#### Exercise details
Return all of the data exactly as written, without the pictures.

#### Available data
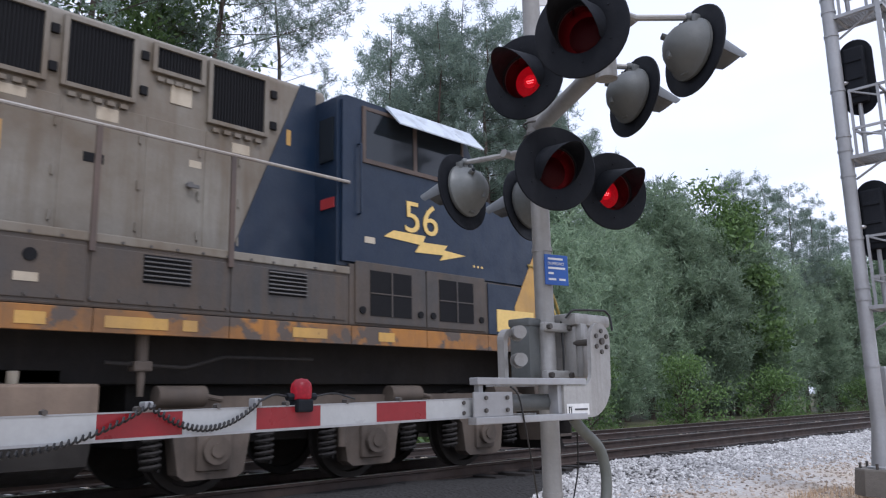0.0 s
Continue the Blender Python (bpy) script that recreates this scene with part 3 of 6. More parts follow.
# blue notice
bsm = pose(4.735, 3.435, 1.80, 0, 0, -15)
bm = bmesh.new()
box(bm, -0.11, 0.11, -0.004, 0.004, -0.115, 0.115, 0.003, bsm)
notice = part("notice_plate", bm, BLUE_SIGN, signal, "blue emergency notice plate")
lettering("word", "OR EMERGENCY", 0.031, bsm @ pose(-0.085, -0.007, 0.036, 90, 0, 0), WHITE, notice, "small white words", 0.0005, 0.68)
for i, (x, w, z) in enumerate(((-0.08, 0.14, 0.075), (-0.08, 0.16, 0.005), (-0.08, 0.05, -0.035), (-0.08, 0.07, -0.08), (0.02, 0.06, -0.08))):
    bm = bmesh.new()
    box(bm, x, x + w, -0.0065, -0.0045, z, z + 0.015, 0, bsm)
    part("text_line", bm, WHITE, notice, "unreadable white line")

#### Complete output
0.0 s
Continue the Blender Python (bpy) script that recreates this scene with part 3 of 6. More parts follow.
# blue notice
bsm = pose(4.735, 3.435, 1.80, 0, 0, -15)
bm = bmesh.new()
box(bm, -0.11, 0.11, -0.004, 0.004, -0.115, 0.115, 0.003, bsm)
notice = part("notice_plate", bm, BLUE_SIGN, signal, "blue emergency notice plate")
lettering("word", "OR EMERGENCY", 0.031, bsm @ pose(-0.085, -0.007, 0.036, 90, 0, 0), WHITE, notice, "small white words", 0.0005, 0.68)
for i, (x, w, z) in enumerate(((-0.08, 0.14, 0.075), (-0.08, 0.16, 0.005), (-0.08, 0.05, -0.035), (-0.08, 0.07, -0.08), (0.02, 0.06, -0.08))):
    bm = bmesh.new()
    box(bm, x, x + w, -0.0065, -0.0045, z, z + 0.015, 0, bsm)
    part("text_line", bm, WHITE, notice, "unreadable white line")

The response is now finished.